In [1]:
from transformers import AutoTokenizer, AutoModelForSequenceClassification
from dianna.utils.tokenizers import SpacyTokenizer

ModuleNotFoundError: No module named 'transformers'

# 3 different tokenizers:
- huggingface for language
- huggingface for chemistry
- custom, word based

In [None]:
model_name_language = "nlptown/bert-base-multilingual-uncased-sentiment"
model_name_chemistry = "DeepChem/ChemBERTa-77M-MLM"
tokenizer_language = AutoTokenizer.from_pretrained(model_name_language)
tokenizer_chemistry = AutoTokenizer.from_pretrained(model_name_chemistry)
tokenizer_default = SpacyTokenizer(name='en_core_web_sm')

model_language = AutoModelForSequenceClassification.from_pretrained(model_name_language)
model_chemistry = AutoModelForSequenceClassification.from_pretrained(model_name_chemistry)

NameError: name 'AutoTokenizer' is not defined

# tokenizing

In [None]:
sentence = "This movie is shit."
molecule = "CC(C)CC(=O)"

['this', 'movie', 'is', 'shi', '##t', '.']
['This', 'movie', 'is', 'shit']
['C', 'C', '(', 'C', ')', 'C', 'C', '(', '=', 'O', ')']


In [None]:
tokens_language = tokenizer_language.tokenize(sentence)
tokens_default = tokenizer_default.tokenize(sentence)
tokens_chemistry = tokenizer_chemistry.tokenize(molecule)
print(tokens_language)
print(tokens_default)
print(tokens_chemistry)

['this', 'movie', 'is', 'shi', '##t', '.']
['This', 'movie', 'is', 'shit']
['C', 'C', '(', 'C', ')', 'C', 'C', '(', '=', 'O', ')']


# De-tokenizing

In [None]:
sentence_hf = tokenizer_language.convert_tokens_to_string(tokens_language)
sentence_custom = tokenizer_default.convert_tokens_to_string(tokens_default)
molecule_decoded = tokenizer_chemistry.convert_tokens_to_string(tokens_chemistry)
print(sentence_hf)
print(sentence_custom)
print(molecule_decoded)

this movie is shit.
This movie is shit
CC(C)CC(=O)


# Masking

In [None]:
masked_language = tokens_language[:]
masked_language[3] = tokenizer_language.mask_token
masked_default = tokens_default[:]
masked_default[3] = tokenizer_default.mask_token
masked_chemistry = tokens_chemistry[:]
masked_chemistry[3] = tokenizer_chemistry.mask_token

print(masked_language)
print(masked_default)
print(masked_chemistry)

['this', 'movie', 'is', '[MASK]', '##t', '.']
['This', 'movie', 'is', 'UNKWORDZ']
['C', 'C', '(', '[MASK]', ')', 'C', 'C', '(', '=', 'O', ')']
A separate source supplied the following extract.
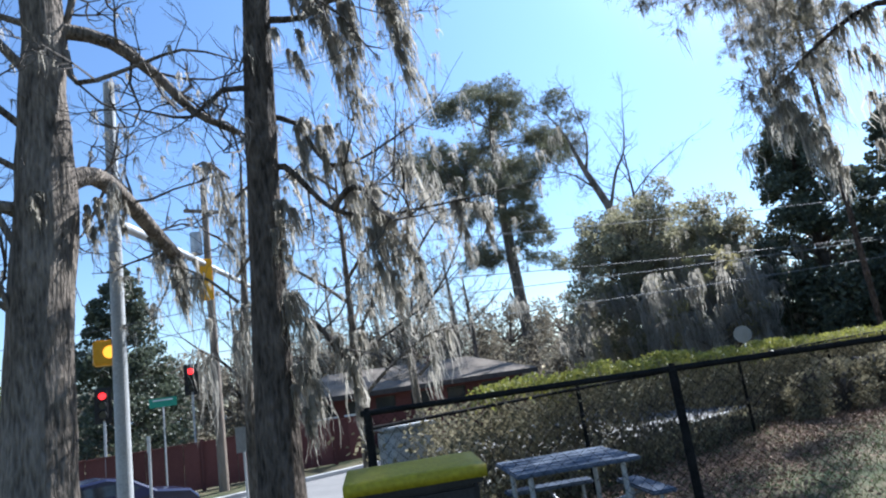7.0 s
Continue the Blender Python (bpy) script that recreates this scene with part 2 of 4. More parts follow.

## check that de-tokenizing and tokenizing the masked strings is the identity

In [None]:
masked_decoded_language = tokenizer_language.tokenize(tokenizer_language.convert_tokens_to_string(masked_language))
print(masked_language, masked_decoded_language, masked_language == masked_decoded_language) 
masked_decoded_default = tokenizer_default.tokenize(tokenizer_default.convert_tokens_to_string(masked_default))
print(masked_default, masked_decoded_default, masked_default == masked_decoded_default) 
masked_decoded_chemistry = tokenizer_chemistry.tokenize(tokenizer_chemistry.convert_tokens_to_string(masked_chemistry))
print(masked_chemistry, masked_decoded_chemistry, masked_chemistry == masked_decoded_chemistry) 
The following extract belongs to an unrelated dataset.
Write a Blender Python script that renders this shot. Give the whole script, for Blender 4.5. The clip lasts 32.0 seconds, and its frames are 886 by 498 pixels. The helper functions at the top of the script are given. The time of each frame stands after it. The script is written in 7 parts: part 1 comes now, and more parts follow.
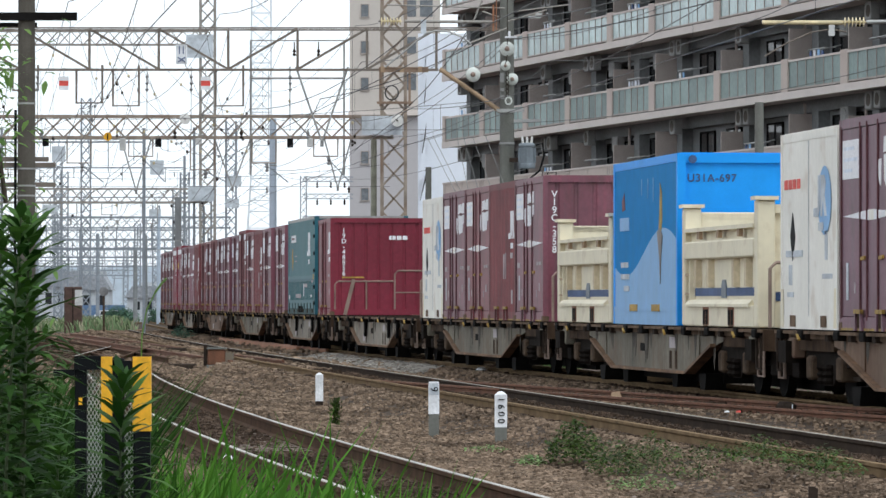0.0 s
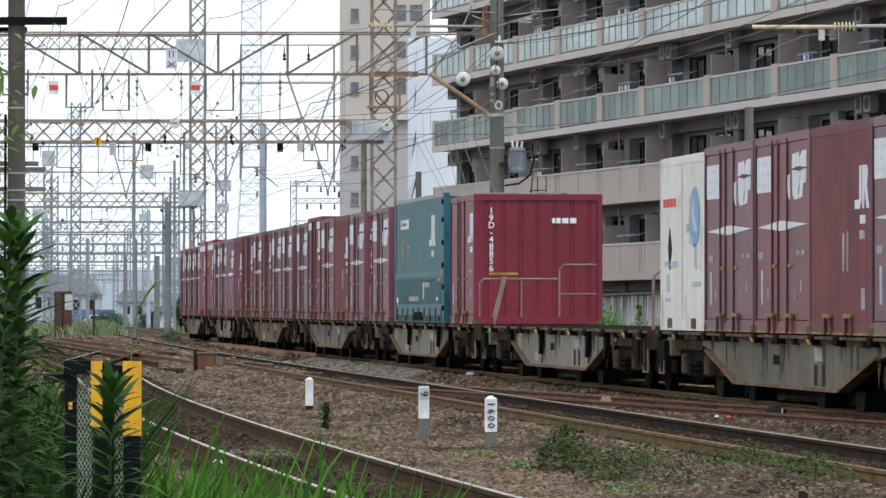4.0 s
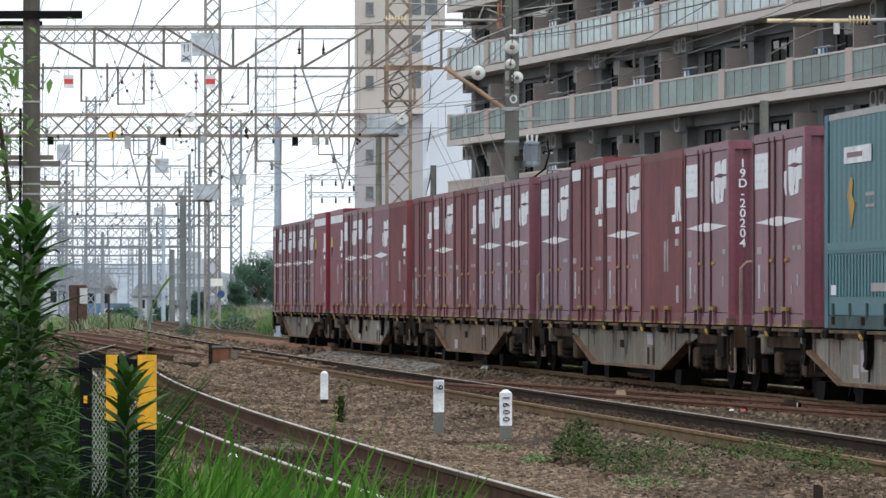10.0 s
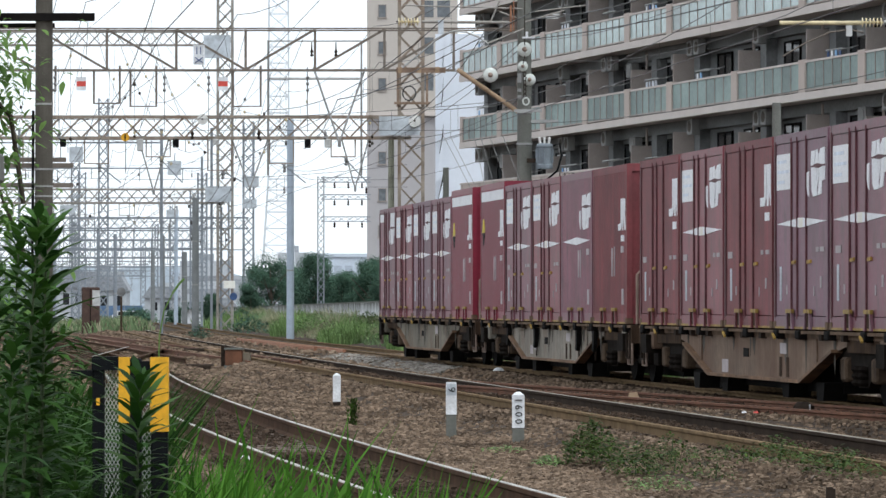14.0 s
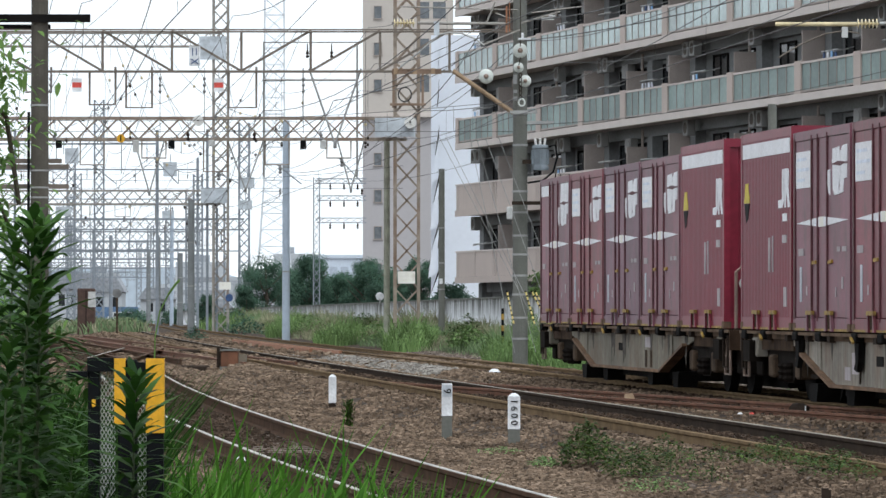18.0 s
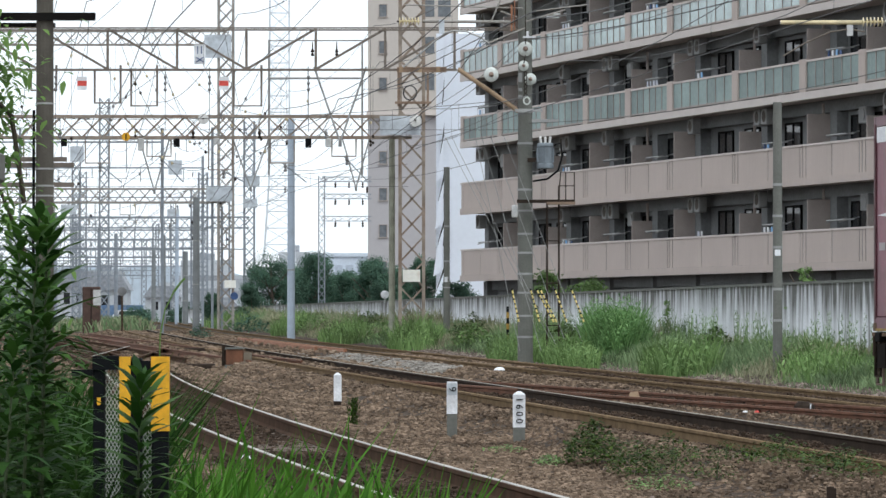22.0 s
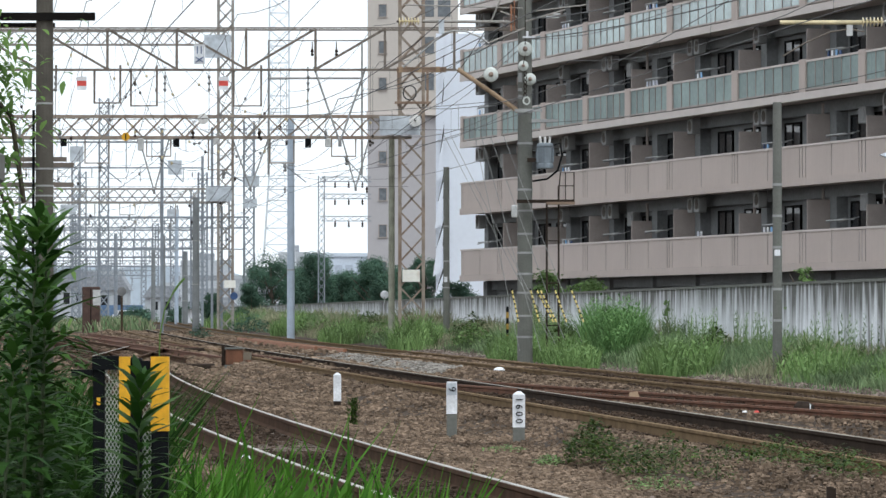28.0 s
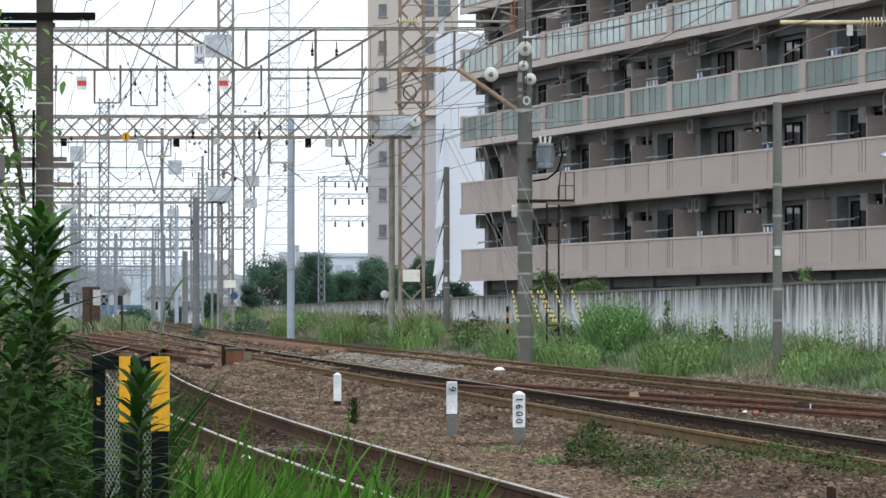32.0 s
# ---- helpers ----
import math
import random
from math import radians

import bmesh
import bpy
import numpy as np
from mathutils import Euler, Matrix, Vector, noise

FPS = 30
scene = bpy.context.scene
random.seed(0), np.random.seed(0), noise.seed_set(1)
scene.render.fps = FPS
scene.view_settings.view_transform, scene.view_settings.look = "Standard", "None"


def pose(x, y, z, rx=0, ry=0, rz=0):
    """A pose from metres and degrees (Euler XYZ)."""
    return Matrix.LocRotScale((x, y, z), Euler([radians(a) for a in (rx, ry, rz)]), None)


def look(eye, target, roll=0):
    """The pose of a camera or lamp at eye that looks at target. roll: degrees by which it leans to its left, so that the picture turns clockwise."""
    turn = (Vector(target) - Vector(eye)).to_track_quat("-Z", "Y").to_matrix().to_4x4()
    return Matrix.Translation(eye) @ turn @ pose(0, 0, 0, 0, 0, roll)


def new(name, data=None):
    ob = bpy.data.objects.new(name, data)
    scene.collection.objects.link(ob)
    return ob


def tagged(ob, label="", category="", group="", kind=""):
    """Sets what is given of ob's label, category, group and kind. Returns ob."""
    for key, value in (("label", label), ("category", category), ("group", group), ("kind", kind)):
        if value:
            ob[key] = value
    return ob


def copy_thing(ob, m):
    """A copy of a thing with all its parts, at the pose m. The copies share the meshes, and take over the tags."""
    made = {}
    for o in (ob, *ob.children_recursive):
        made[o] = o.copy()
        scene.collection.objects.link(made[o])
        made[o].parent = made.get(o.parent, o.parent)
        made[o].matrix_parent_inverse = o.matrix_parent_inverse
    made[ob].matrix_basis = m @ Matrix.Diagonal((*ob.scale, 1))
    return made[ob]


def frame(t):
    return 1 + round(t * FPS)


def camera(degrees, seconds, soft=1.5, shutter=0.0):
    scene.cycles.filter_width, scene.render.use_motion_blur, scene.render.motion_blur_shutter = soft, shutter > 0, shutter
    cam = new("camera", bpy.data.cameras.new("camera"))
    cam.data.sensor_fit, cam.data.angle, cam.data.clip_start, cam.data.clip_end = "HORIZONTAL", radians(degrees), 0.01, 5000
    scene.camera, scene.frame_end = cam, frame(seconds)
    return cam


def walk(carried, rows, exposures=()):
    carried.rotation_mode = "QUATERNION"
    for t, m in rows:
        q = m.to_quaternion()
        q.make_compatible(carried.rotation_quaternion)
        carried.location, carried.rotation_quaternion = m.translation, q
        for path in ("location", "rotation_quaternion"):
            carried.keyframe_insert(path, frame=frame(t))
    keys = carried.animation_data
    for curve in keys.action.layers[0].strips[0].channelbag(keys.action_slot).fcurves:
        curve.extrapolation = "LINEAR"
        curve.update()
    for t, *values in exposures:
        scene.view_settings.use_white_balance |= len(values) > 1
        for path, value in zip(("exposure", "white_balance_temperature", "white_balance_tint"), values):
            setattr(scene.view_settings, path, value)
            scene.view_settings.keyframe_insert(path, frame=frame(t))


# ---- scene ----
cam = camera(10.2, 32.0, soft=1.5)
EYE = Vector((0.0, 0.0, 1.06))
REACH = 8784.0
# the small sway of the held camera: seconds, sideways and up-and-down turn
PATH = [
    (0, -31.9, 0.2), (0.5, -23.2, 2.3), (1, -28.8, 4.8), (1.5, -26.3, 1.8), (2, -47.7, 12.0), (2.5, -47.7, 6.3),
    (3, -43.1, 1.8), (3.5, -45.7, 4.3), (5.5, -56.4, 15.1), (6, -46.2, 4.0), (6.5, -38.5, -2.9), (7, -33.9, -1.3),
    (7.5, -25.2, -1.5), (8, -18.9, -2.9), (8.5, -12.7, -1.3), (9, -32.4, 6.3), (9.5, -31.9, 1.8), (10, -23.2, -2.9),
    (10.5, -17.1, -4.1), (11, -9.4, -4.1), (11.5, -4.1, -2.9), (12, 4.1, -2.9), (12.5, 7.4, -2.9), (13, 13.5, -2.9),
    (13.5, 3.3, 1.8), (15.5, -4.3, -2.9), (16, 1.3, -2.9), (16.5, 7.9, -1.3), (17, 15.8, -2.9), (17.5, 21.2, -2.9),
    (18, -8.7, 3.3), (18.5, -18.6, 4.8), (19, -11.7, -3.6), (19.5, -4.8, -2.9), (20, 0.8, -2.9), (20.5, 5.9, -3.1),
    (21, -0.2, -1.3), (21.5, -0.2, 1.8), (22, 0.3, 0.2), (22.5, 0.0, -1.3), (23, -0.2, -2.9), (23.5, 0.2, -2.9),
    (24, 0.2, -1.3), (24.5, 1.3, -1.8), (25, 1.3, -4.4), (25.5, -0.2, -3.1), (27.5, -0.2, -2.9), (28, -0.2, 0.2),
    (28.5, 1.0, -1.3), (29, -0.2, 0.2), (29.5, 1.3, -2.9), (30, 0.8, -1.3), (30.5, 1.3, -2.9), (31, -0.5, 1.5),
    (31.5, -0.2, 0.2), (32, 0.0, 0.0),
]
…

['this', 'movie', 'is', '[MASK]', '##t', '.'] ['this', 'movie', 'is', '[MASK]', 't', '.'] False
['This', 'movie', 'is', 'UNKWORDZ'] ['This', 'movie', 'is', 'UNKWORDZ'] True
['C', 'C', '(', '[MASK]', ')', 'C', 'C', '(', '=', 'O', ')'] ['C', 'C', '(', '[MASK]', ')', 'C', 'C', '(', '=', 'O', ')'] True


In [None]:
tokenizer_language.convert_tokens_to_string(masked_language)

'this movie is [MASK]t.'

# NOTE: it is NOT for the huggingface language tokenizer!